The number is only slightly higher than during COVID-ravaged 2020 and 22 percent fewer than in 2015.
However, prestige schools have weathered those challenges more smoothly.
At 2000 competitive colleges last December, students were paying an average of $791 in monthly rent, according to research firm Yardi Matrix.
We have tracked Blackstone’s and other private equity firms’ footprints across the U.S. housing market in a series of reports:

GLAXO BUYS SIERRA ONCOLOGY FOR £1.5 BILLION
British drug giant GlaxoSmithKline (GSK) has agreed to buy Sierra Oncology, a Canadian firm specializing in the treatment of blood cancers, for £1.5 billion or the equivalent of about $1.9 billion.
Sierra will seek regulatory approval this year for its new drug that treats myelofibrosis, a rare bone marrow cancer, and that also eases the symptoms of anemia the cancer causes.
GSK’s purchase is a response to demands from shareholders that it boost its portfolio of new drugs in the face of declining values for biotech stocks.
The new drug will create “a 70-percent overlap” with physicians who already use GSK’s drug Blenrep that treats multiple myeloma, the company said. 
Sierra’s stockholders will receive the equivalent of $55 a share, 39 percent more than the stock’s 12 April closing price and 63 percent more than its average trading price over the 30 days previous to that date. 

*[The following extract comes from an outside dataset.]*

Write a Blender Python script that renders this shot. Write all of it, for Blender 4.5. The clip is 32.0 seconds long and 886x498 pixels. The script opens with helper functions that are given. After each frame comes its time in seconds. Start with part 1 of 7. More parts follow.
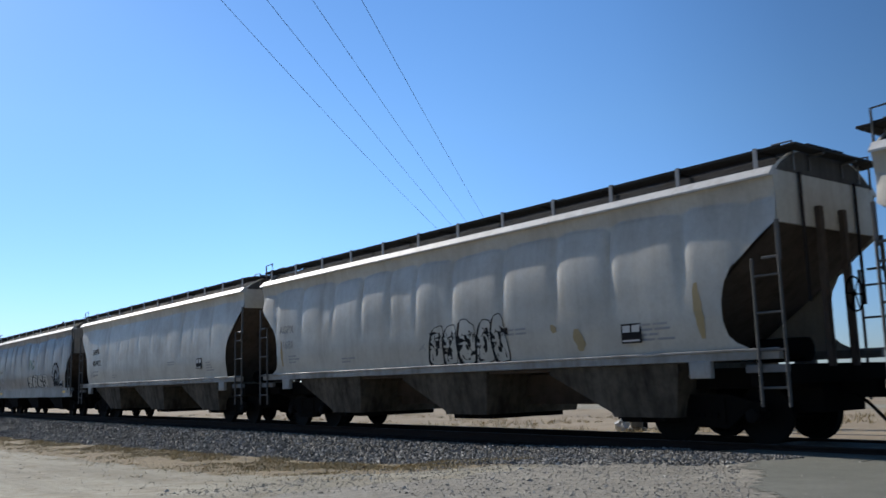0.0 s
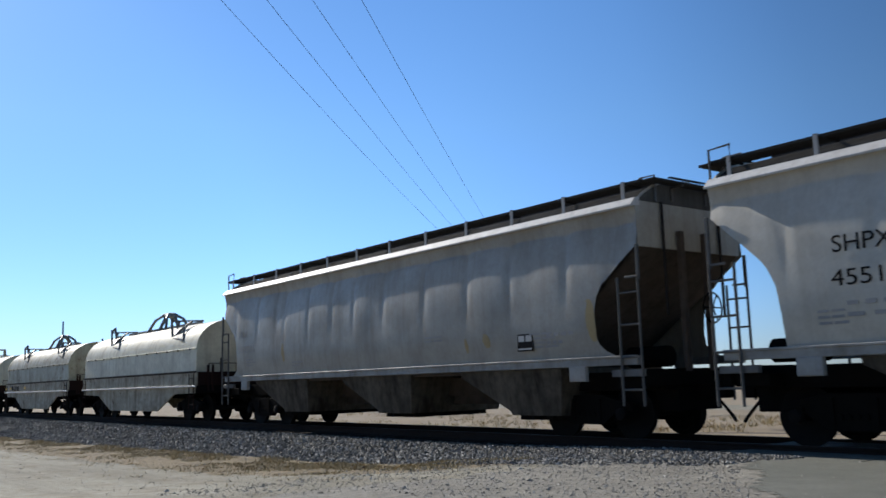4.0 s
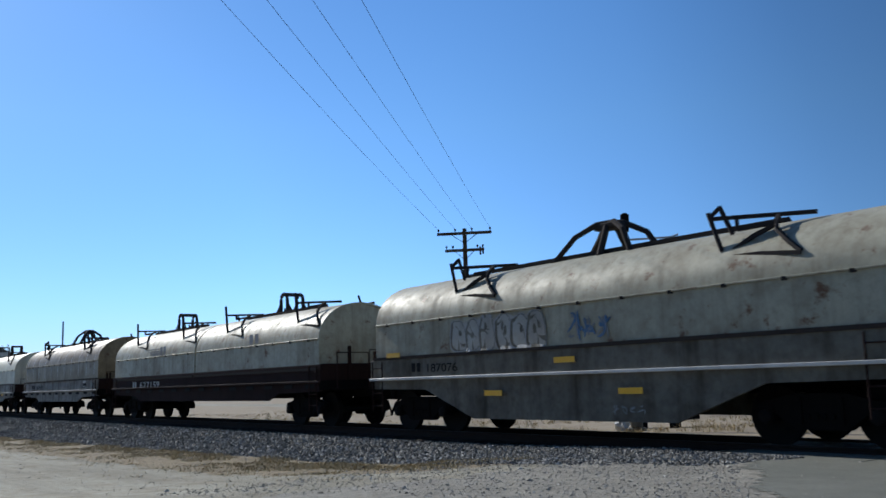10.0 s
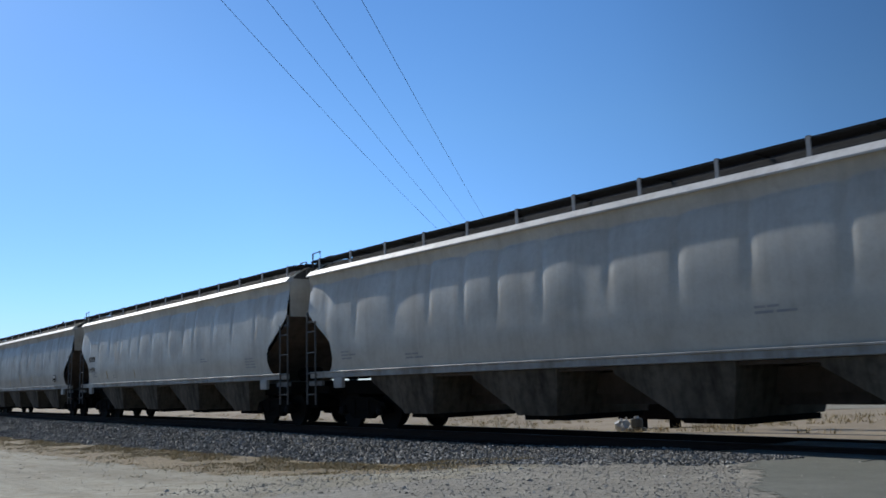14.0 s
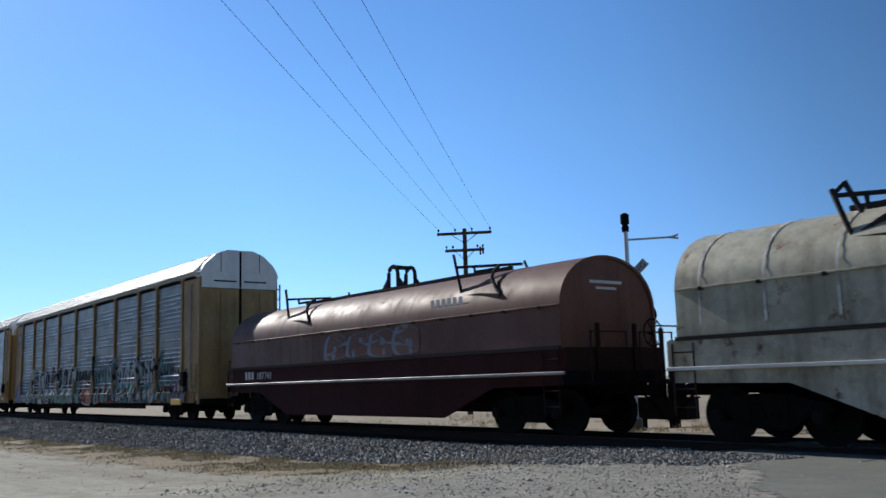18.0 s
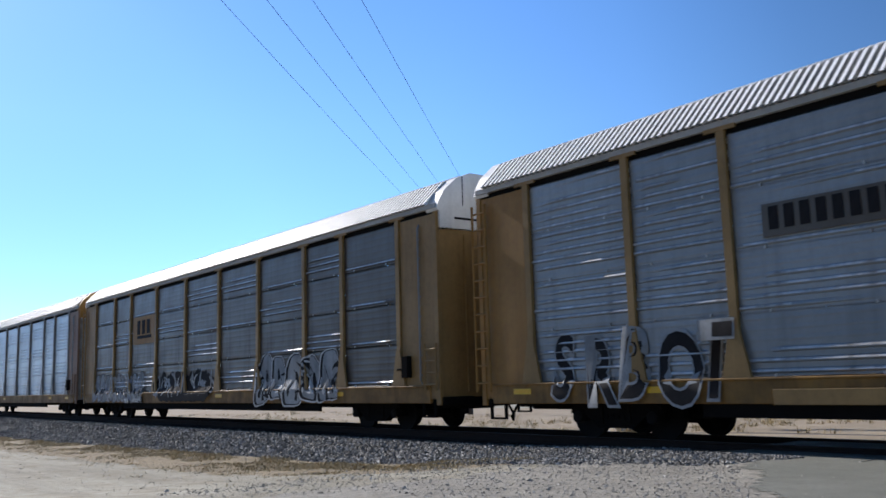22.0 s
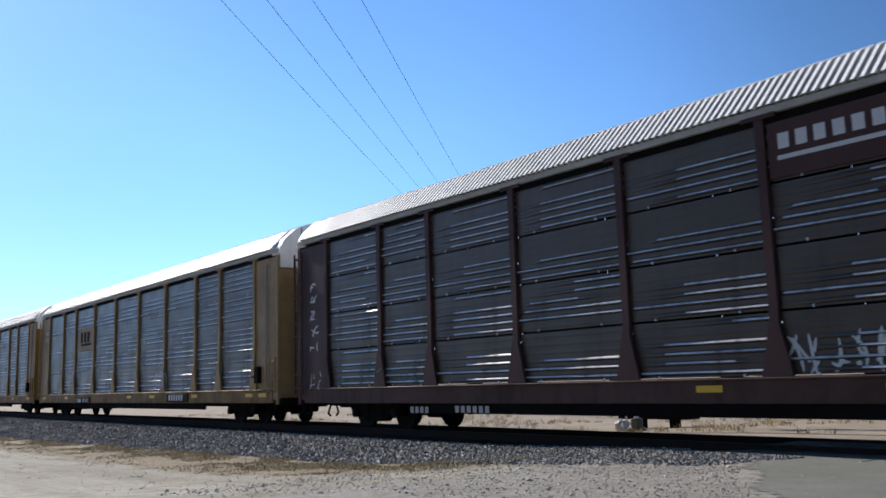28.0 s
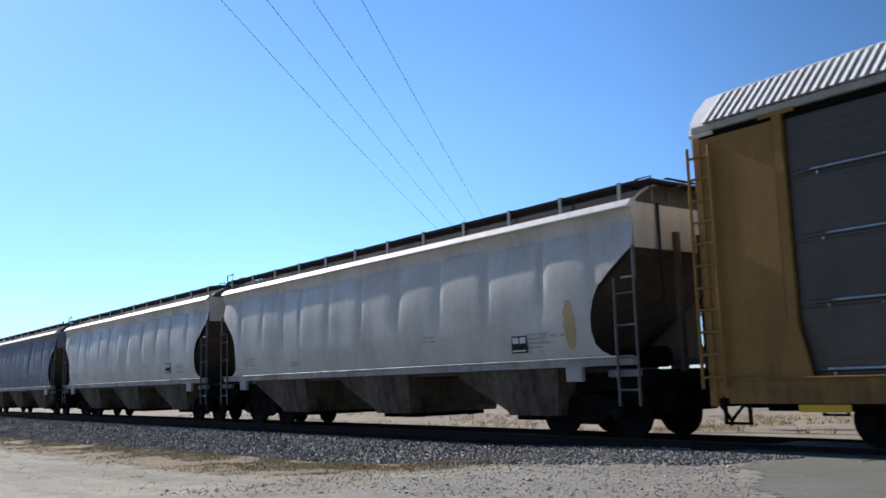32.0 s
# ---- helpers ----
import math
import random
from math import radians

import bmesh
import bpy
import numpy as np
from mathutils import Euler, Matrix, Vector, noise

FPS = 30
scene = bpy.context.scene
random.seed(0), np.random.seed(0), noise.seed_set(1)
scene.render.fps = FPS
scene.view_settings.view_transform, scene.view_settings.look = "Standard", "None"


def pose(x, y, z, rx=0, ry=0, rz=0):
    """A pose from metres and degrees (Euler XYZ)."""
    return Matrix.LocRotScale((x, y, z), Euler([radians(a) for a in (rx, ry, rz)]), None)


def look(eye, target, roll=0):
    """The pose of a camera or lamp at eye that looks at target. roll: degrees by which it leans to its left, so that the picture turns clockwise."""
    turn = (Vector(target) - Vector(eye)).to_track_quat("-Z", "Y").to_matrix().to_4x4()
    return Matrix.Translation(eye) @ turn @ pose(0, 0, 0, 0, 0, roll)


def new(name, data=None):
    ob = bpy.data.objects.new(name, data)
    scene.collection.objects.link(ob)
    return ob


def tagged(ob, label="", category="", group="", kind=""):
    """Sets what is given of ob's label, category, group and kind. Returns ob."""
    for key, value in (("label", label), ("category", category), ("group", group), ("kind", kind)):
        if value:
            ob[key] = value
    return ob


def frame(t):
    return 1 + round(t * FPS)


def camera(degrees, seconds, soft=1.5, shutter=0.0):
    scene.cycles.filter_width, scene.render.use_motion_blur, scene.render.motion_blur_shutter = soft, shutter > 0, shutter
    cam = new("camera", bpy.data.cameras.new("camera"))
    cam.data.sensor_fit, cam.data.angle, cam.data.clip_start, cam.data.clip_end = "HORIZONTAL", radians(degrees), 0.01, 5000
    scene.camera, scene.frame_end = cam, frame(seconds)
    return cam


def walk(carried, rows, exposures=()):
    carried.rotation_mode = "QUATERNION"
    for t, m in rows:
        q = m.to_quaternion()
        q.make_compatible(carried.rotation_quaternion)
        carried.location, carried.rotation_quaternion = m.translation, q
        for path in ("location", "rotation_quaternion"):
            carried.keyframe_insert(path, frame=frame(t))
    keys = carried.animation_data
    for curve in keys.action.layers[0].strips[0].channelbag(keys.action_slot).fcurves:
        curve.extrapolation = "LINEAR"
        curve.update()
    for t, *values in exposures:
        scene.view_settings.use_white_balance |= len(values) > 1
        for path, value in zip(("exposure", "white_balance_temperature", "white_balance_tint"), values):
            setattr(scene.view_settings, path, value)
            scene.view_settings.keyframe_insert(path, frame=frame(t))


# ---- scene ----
cam = camera(52.74, 32.0, 1.6, 0.06)
CAM = pose(0, -13.735, 1.128, 98.47, 1.65, 52.41)
walk(cam, [(0.0, CAM), (32.0, CAM)], exposures=[
    (0.0, 0.0, 6500, 10), (4.5, 0.0, 6500, 10), (6.8, -0.17, 6150, 8), (12.2, -0.18, 6150, 8), (13.4, -0.26, 6150, 8), (15.5, 0.0, 6500, 11), (17.2, 0.0, 6500, 11),
    (18.6, -0.12, 6150, 8), (19.2, -0.12, 6150, 8), (20.2, 0.29, 6300, 13), (26.0, 0.30, 6350, 14), (28.0, 0.30, 6450, 14), (32.0, 0.30, 6400, 13)])

# ---------- light ----------
SUN_DIR = Vector((-1.67, -0.05, 1.0)).normalized()
world = bpy.data.worlds.new("sky")
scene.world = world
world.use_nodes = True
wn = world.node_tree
sky = wn.nodes.new("ShaderNodeTexSky")
sky.sky_type, sky.sun_disc = "NISHITA", False
sky.sun_elevation = math.asin(SUN_DIR.z)
sky.sun_rotation = math.atan2(SUN_DIR.x, SUN_DIR.y)
sky.altitude, sky.air_density, sky.dust_density, sky.ozone_density = 300, 1.0, 0.15, 1.6
wn.nodes["Background"].inputs["Strength"].default_value = 0.125
clear = wn.nodes.new("ShaderNodeHueSaturation")
clear.inputs["Saturation"].default_value = 1.15
wn.links.new(sky.outputs["Color"], clear.inputs["Color"])
tint = wn.nodes.new("ShaderNodeMix")
tint.data_type, tint.blend_type = "RGBA", "MULTIPLY"
tint.inputs[0].default_value = 1.0
where = wn.nodes.new("ShaderNodeTexCoord")
split = wn.nodes.new("ShaderNodeSeparateXYZ")
wn.links.new(where.outputs["Generated"], split.inputs[0])
haze = wn.nodes.new("ShaderNodeValToRGB")
haze.color_ramp.elements[0].position, haze.color_ramp.elements[0].color = 0.0, (0.50, 0.68, 1.22, 1)
haze.color_ramp.elements[1].position, haze.color_ramp.elements[1].color = 0.28, (0.74, 0.93, 1.14, 1)
haze.color_ramp.elements.new(0.10).color = (0.60, 0.82, 1.22, 1)
wn.links.new(split.outputs["Z"], haze.inputs["Fac"])
wn.links.new(haze.outputs["Color"], tint.inputs[7])
wn.links.new(clear.outputs["Color"], tint.inputs[6])
# sky scaled by hand along x: dimmed to darken car sides, raised at +x
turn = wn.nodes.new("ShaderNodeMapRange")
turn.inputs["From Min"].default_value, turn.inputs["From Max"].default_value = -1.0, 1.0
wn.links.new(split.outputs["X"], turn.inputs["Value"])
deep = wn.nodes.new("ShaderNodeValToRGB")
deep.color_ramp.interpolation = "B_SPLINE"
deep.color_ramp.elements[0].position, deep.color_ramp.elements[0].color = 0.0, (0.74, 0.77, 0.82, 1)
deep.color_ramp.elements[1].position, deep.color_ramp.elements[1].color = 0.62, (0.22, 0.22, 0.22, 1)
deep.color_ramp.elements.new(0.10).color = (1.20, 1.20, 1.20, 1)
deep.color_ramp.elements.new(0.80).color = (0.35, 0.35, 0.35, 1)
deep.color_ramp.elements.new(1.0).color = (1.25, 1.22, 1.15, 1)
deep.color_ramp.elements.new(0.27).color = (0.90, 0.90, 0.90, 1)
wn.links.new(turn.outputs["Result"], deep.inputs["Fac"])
# and scaled along y: dimmer behind the camera, so near car sides darken
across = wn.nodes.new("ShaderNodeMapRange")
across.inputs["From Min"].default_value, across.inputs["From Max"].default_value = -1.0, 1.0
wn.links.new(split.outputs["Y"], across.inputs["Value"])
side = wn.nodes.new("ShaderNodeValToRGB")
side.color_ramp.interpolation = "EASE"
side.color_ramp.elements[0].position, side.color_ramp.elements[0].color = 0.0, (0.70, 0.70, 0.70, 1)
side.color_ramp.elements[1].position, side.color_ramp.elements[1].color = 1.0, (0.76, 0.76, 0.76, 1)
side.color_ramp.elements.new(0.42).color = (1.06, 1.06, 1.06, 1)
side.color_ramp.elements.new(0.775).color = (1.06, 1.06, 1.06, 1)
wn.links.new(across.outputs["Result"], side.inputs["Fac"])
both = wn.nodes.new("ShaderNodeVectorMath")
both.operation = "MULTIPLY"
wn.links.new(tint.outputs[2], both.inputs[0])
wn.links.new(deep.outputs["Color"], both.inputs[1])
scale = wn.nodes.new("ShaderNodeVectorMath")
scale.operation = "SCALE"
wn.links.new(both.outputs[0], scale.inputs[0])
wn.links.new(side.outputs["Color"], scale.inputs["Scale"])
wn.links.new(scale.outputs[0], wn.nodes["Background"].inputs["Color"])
sun = new("sun", bpy.data.lights.new("sun", "SUN"))
sun.data.energy, sun.data.angle, sun.data.color = 5.0, radians(0.53), (1.0, 0.95, 0.88)
sun.matrix_world = look(SUN_DIR * 50, (0, 0, 0))


# ---------- materials ----------
def shader(name):
    m = bpy.data.materials.new(name)
    m.use_nodes = True
    return m, m.node_tree, m.node_tree.nodes["Principled BSDF"]


def noise_node(nt, vec, scale, detail=4.0, rough=0.55):
    n = nt.nodes.new("ShaderNodeTexNoise")
    n.inputs["Scale"].default_value, n.inputs["Detail"].default_value, n.inputs["Roughness"].default_value = scale, detail, rough
    nt.links.new(vec, n.inputs["Vector"])
    return n.outputs["Fac"]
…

This summer, GSK will spin off its over-the-counter products division, which includes brands such as Advil and Polident. The new business will be called Haleon.
When Haleon is spun off as a separate public company, GSK will retain a 20-percent share and collect about £7 billion in cash that will be used to buy more companies, analysts predicted.
Analysts expect to see more mergers and acquisitions in the drug business to counteract the industry’s sagging share prices. 
HALOZYME BUYS ANTARES IN $960-MILLION DRUG DEAL
Halozyme Therapeutics, a San Diego firm specializing in cancer treatment, has agreed to buy Antares Pharma for $5.60 a share, a deal worth about $960 million.
Antares focuses on injection products for self-administered drugs and also has developed a line of testosterone replacement compounds.
The purchase is Halozyme’s first as part of its plan to grow through takeovers after its drug to treat pancreatic cancer failed in clinical trials in 2019.
Buying New Jersey-based Antares will enable Halozyme to move further into home-based therapies as well as give it a new specialty product.
Antares’ share price jumped almost 50 percent to $5.58 a share on 13 April after the sale was announced.